Iwerne was – is – its own world. Imagine a coterie of every glamorous person you know, all those you admire, men (or women) you have modelled yourself on since childhood. In understanding, by comparison, the plight of young Asian women going against their culture and families, we must understand the weight of lifelong opinion, the ties of real affection, the bereavement of losing all those you care about, the devastation of your world thereafter if you dare to rebel. Or at the very least understand that we don’t understand.

What is vital to recognise – if we are not to write off our fellow human beings (even ourselves) as monsters – is how peer pressure works. We are herd animals. Our very survival depends on our deeply ingrained instinct to conform. One definition of mental health is compliance with surrounding expectations.

It is incredibly difficult to run against the herd... and not be trampled underfoot.

Smyth in a photograph taken by one of his alleged victims CREDIT: CHANNEL 4 NEWS

In 2012 I wrote about John Smyth’s abuse, without enough evidence to name him but with enough to arose the interest of the Police; also of a boy who later died, allegedly because of him.
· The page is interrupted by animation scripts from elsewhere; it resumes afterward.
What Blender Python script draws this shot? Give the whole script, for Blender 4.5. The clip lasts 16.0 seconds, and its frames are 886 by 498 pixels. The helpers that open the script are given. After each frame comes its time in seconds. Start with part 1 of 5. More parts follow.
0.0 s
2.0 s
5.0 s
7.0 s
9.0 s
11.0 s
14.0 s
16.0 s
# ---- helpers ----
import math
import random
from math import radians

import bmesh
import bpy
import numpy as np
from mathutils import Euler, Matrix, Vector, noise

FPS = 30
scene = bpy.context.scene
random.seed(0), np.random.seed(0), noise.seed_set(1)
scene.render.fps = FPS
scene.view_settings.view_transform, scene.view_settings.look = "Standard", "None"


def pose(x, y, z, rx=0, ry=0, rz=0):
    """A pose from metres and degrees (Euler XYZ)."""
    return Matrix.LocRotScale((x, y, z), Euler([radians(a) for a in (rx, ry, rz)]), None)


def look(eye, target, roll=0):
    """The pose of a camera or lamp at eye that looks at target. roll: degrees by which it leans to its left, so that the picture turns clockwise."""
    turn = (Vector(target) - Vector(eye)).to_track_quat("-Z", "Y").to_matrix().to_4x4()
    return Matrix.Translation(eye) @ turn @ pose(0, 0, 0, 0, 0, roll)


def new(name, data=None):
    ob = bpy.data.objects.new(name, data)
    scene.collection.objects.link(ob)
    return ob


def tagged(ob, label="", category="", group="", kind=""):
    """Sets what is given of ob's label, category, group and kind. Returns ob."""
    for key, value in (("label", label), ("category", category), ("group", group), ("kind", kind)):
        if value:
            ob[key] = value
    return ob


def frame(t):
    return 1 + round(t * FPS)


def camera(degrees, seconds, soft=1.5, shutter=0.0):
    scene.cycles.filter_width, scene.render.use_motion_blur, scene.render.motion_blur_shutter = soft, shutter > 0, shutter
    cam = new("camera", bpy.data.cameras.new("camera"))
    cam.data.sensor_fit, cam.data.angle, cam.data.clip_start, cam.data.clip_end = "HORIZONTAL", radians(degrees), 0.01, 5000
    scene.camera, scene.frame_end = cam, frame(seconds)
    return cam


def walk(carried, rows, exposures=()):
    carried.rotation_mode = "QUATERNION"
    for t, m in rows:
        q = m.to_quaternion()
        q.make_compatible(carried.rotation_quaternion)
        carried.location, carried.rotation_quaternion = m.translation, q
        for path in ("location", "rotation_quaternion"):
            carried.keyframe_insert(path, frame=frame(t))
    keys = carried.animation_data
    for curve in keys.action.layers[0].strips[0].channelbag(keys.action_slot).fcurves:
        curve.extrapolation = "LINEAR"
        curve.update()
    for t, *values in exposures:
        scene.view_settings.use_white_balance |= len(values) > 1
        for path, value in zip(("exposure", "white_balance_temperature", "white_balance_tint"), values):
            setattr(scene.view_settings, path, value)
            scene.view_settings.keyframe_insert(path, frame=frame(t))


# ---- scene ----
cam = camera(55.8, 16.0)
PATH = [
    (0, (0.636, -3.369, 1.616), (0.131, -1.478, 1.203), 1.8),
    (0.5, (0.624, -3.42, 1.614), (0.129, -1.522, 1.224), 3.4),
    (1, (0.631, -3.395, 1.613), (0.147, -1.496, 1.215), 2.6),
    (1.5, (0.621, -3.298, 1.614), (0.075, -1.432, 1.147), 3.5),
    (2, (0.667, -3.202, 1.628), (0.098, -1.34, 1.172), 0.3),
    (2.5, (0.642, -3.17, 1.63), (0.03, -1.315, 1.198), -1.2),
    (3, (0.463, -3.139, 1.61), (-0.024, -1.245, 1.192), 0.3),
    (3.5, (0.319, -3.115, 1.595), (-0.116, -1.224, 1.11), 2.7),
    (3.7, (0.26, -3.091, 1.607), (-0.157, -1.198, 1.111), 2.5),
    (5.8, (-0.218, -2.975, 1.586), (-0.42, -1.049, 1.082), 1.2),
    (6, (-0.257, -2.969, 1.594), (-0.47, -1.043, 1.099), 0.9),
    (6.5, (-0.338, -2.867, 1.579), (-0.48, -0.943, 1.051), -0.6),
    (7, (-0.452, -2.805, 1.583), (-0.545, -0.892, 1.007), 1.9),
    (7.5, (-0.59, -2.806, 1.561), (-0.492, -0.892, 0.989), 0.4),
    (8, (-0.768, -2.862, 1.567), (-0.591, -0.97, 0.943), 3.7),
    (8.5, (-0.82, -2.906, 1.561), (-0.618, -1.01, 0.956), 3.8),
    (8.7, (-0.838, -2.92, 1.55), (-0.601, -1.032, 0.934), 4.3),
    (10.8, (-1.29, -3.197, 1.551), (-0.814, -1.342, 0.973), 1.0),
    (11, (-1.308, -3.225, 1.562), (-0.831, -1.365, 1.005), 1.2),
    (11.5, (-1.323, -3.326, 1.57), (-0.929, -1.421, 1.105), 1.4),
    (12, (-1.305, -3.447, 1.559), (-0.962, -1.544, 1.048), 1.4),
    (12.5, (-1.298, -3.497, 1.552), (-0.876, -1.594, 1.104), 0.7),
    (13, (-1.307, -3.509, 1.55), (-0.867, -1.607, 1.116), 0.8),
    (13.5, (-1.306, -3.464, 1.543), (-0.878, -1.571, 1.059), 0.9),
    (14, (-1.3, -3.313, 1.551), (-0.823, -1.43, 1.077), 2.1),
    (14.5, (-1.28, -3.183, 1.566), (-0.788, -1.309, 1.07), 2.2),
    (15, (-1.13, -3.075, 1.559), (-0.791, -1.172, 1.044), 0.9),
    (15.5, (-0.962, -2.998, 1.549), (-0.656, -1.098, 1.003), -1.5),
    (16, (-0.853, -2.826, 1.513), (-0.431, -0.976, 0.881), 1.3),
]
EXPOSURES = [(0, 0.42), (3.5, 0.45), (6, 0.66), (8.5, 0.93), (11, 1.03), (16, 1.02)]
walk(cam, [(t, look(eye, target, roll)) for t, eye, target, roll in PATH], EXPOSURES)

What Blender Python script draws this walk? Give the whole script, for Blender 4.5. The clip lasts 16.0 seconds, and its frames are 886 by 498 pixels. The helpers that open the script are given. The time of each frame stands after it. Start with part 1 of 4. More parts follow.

In the same article I mentioned another instance of alleged abuse, the supposed perpetrator also a charismatic leader in an extremely influential world. A week later he attempted to contact me. I still struggle to understand my reaction. I was sweating with fear: sick with it. Terrified all weekend. Why? I was the innocent one...

Because of decades of conditioning, presumably. Part of me must have been rationally frightened of extreme peer disapproval and ostracism for blowing the whistle: part was, I suspect, an irrational response to an intensely powerful personality... which abusers tend to have.

Justin Welby with 'Bash camps' founder Eric John Hewitson Nash, popularly known as 'Bash'.

The really critical question is whether such pressure continues. In a sense, the answer is of course: and will, in one form or another, as long as the human race does.

Sadly though and more specifically, I still detect this same sense of hierarchy, this same abhorrence of rocking the boat, at work in the same circles. I have not, thank goodness, been witness to child abuse.

But some years ago I attempted to draw attention to a case of completely different (also shocking) abuse going on in a large and influential Evangelical church. Over several years it proved impossible to get the ear of anyone in authority. Close and old friends in the congregation turned a blind eye and didn’t want to know. One influential member said drawing attention to it was “distracting from the Gospel.”

A couple said they didn’t want to read evidence against the clergyman responsible because they "owed him such a lot.” Numerous people urged that the important thing was forgiveness. Eventually, on the advice of several outside the situation, I wrote to the then Archbishop of Canterbury and was fobbed off by a member of his staff.

It is considered ungodly to challenge leadership put in place by God.

Our present Archbishop is sure-footed, honest and brave. I trust and hope that inspired by him, my beloved Church will have courage to know that, however fearful it may feel, we must always walk in the light.